Information supplied →
/---

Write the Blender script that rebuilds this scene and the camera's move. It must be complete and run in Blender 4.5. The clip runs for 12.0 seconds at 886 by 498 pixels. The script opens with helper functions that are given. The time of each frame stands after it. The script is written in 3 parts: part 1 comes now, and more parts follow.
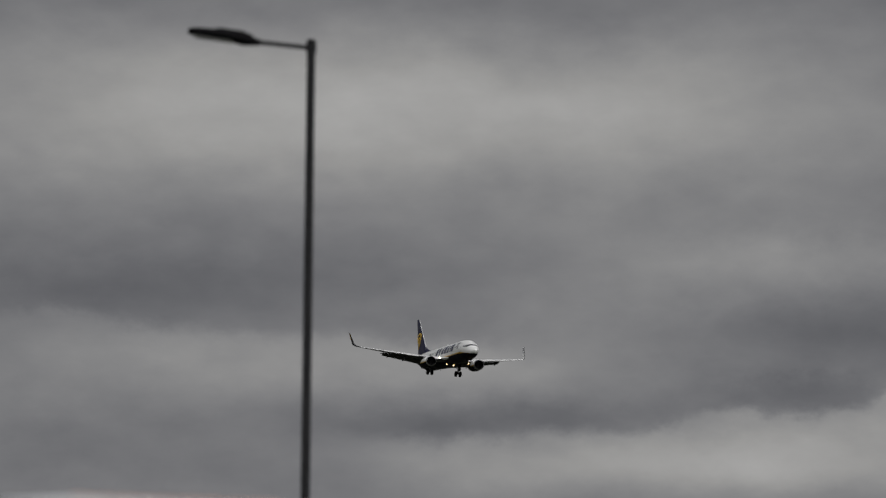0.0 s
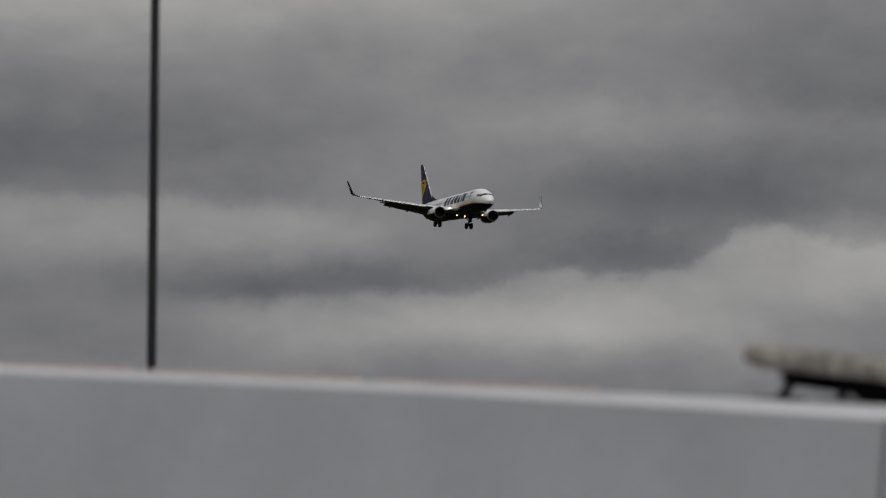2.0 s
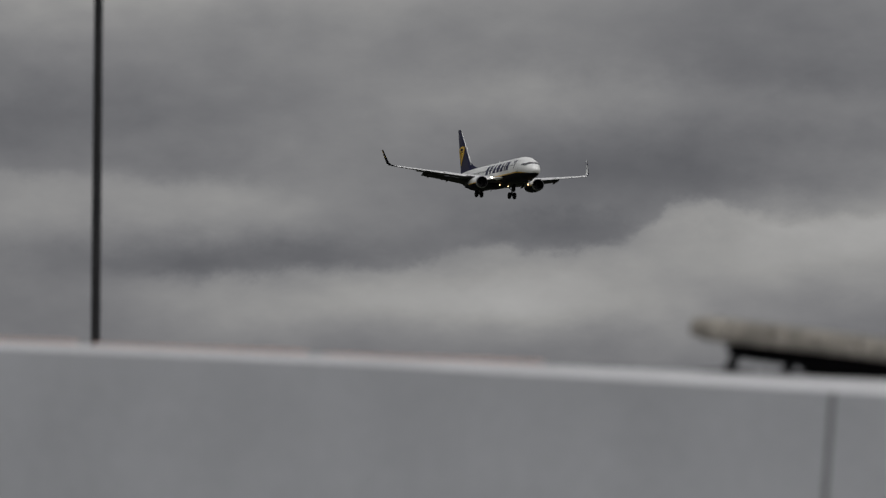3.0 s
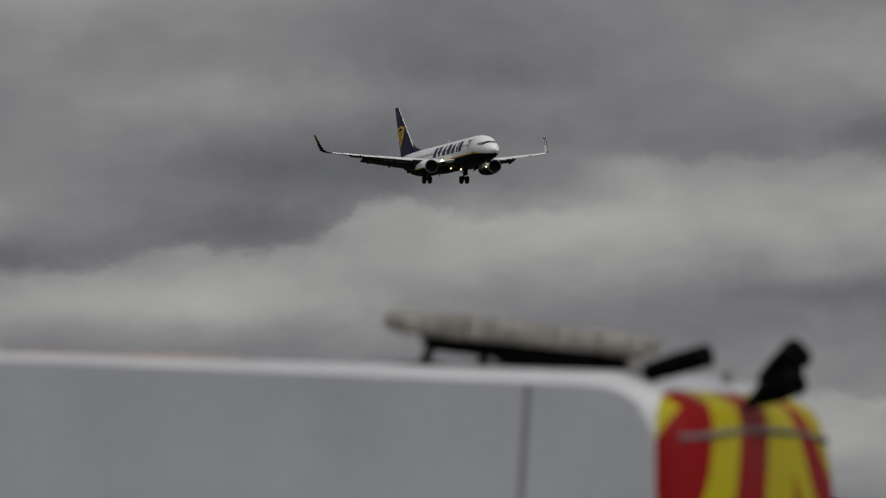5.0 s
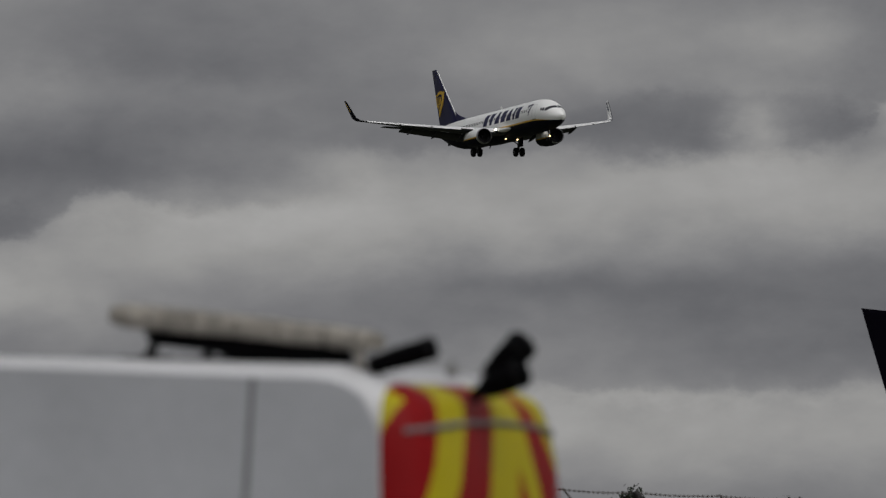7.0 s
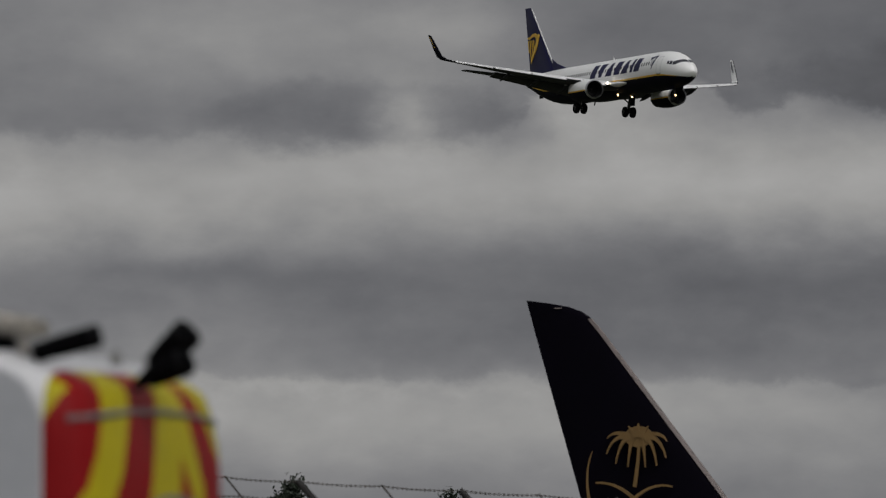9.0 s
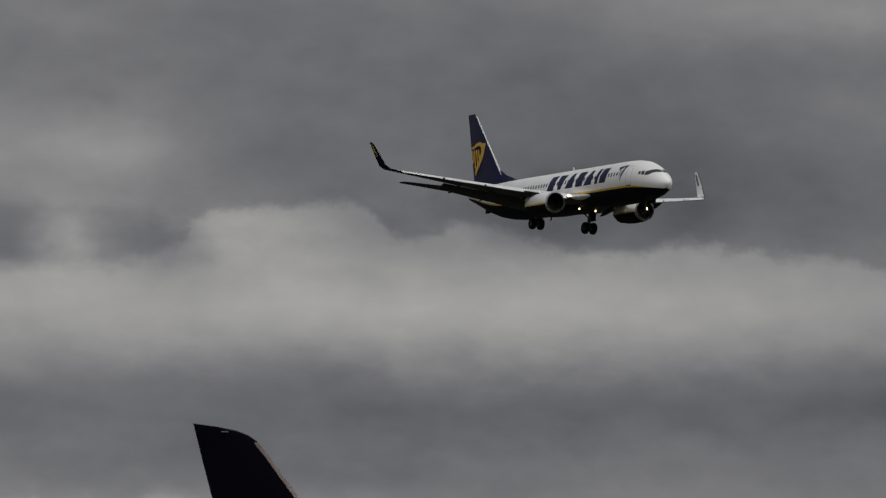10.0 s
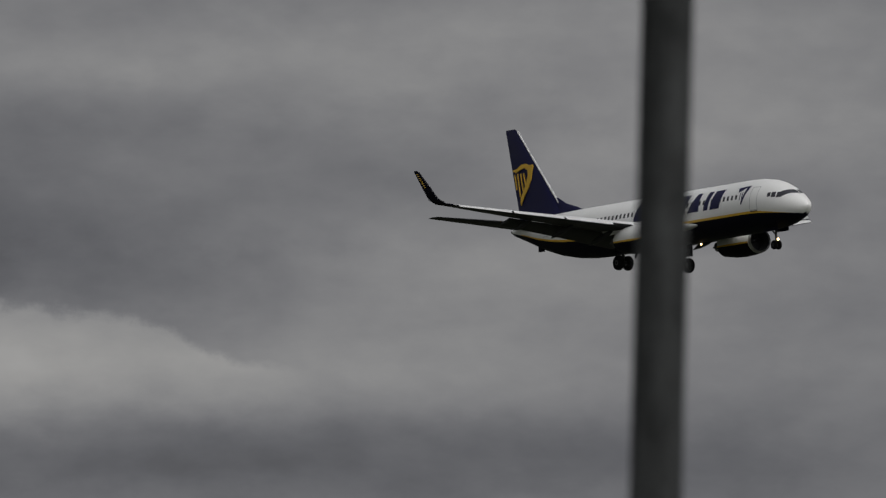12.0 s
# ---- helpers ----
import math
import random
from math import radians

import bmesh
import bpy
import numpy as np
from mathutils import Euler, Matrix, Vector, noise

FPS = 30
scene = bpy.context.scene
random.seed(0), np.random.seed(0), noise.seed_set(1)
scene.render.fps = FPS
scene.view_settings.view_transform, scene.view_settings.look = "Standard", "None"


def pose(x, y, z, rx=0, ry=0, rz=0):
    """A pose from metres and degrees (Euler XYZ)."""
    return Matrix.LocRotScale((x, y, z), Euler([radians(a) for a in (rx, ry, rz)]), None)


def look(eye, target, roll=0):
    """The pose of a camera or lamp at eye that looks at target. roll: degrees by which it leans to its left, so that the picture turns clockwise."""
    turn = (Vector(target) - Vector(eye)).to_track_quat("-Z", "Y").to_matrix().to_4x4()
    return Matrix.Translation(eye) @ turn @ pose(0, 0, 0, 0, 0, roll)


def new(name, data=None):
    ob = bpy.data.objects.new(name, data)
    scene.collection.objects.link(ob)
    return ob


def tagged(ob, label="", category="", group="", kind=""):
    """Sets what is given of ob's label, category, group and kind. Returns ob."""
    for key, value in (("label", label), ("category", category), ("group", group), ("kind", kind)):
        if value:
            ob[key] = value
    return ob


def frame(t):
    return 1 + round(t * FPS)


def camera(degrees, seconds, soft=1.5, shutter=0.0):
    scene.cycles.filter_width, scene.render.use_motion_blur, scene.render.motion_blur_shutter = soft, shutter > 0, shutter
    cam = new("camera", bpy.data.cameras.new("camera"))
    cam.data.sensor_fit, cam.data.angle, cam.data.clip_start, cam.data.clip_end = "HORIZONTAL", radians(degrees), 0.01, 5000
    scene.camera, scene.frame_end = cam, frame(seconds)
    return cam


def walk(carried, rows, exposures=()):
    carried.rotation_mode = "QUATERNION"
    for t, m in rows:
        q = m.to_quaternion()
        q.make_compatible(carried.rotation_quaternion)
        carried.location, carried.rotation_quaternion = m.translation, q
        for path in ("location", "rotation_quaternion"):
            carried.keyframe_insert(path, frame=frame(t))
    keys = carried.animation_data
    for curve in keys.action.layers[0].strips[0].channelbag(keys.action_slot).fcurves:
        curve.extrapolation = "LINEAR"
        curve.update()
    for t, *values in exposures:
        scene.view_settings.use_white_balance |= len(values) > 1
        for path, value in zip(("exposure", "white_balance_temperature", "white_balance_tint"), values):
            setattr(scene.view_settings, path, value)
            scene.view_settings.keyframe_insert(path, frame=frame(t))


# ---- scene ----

\---

Exercise requirements → Set the pictures aside and transcribe the data above exactly.

Task answer →
Write the Blender script that rebuilds this scene and the camera's move. It must be complete and run in Blender 4.5. The clip runs for 12.0 seconds at 886 by 498 pixels. The script opens with helper functions that are given. The time of each frame stands after it. The script is written in 3 parts: part 1 comes now, and more parts follow.
0.0 s
2.0 s
3.0 s
5.0 s
7.0 s
9.0 s
10.0 s
12.0 s
# ---- helpers ----
import math
import random
from math import radians

import bmesh
import bpy
import numpy as np
from mathutils import Euler, Matrix, Vector, noise

FPS = 30
scene = bpy.context.scene
random.seed(0), np.random.seed(0), noise.seed_set(1)
scene.render.fps = FPS
scene.view_settings.view_transform, scene.view_settings.look = "Standard", "None"


def pose(x, y, z, rx=0, ry=0, rz=0):
    """A pose from metres and degrees (Euler XYZ)."""
    return Matrix.LocRotScale((x, y, z), Euler([radians(a) for a in (rx, ry, rz)]), None)


def look(eye, target, roll=0):
    """The pose of a camera or lamp at eye that looks at target. roll: degrees by which it leans to its left, so that the picture turns clockwise."""
    turn = (Vector(target) - Vector(eye)).to_track_quat("-Z", "Y").to_matrix().to_4x4()
    return Matrix.Translation(eye) @ turn @ pose(0, 0, 0, 0, 0, roll)


def new(name, data=None):
    ob = bpy.data.objects.new(name, data)
    scene.collection.objects.link(ob)
    return ob


def tagged(ob, label="", category="", group="", kind=""):
    """Sets what is given of ob's label, category, group and kind. Returns ob."""
    for key, value in (("label", label), ("category", category), ("group", group), ("kind", kind)):
        if value:
            ob[key] = value
    return ob


def frame(t):
    return 1 + round(t * FPS)


def camera(degrees, seconds, soft=1.5, shutter=0.0):
    scene.cycles.filter_width, scene.render.use_motion_blur, scene.render.motion_blur_shutter = soft, shutter > 0, shutter
    cam = new("camera", bpy.data.cameras.new("camera"))
    cam.data.sensor_fit, cam.data.angle, cam.data.clip_start, cam.data.clip_end = "HORIZONTAL", radians(degrees), 0.01, 5000
    scene.camera, scene.frame_end = cam, frame(seconds)
    return cam


def walk(carried, rows, exposures=()):
    carried.rotation_mode = "QUATERNION"
    for t, m in rows:
        q = m.to_quaternion()
        q.make_compatible(carried.rotation_quaternion)
        carried.location, carried.rotation_quaternion = m.translation, q
        for path in ("location", "rotation_quaternion"):
            carried.keyframe_insert(path, frame=frame(t))
    keys = carried.animation_data
    for curve in keys.action.layers[0].strips[0].channelbag(keys.action_slot).fcurves:
        curve.extrapolation = "LINEAR"
        curve.update()
    for t, *values in exposures:
        scene.view_settings.use_white_balance |= len(values) > 1
        for path, value in zip(("exposure", "white_balance_temperature", "white_balance_tint"), values):
            setattr(scene.view_settings, path, value)
            scene.view_settings.keyframe_insert(path, frame=frame(t))


# ---- scene ----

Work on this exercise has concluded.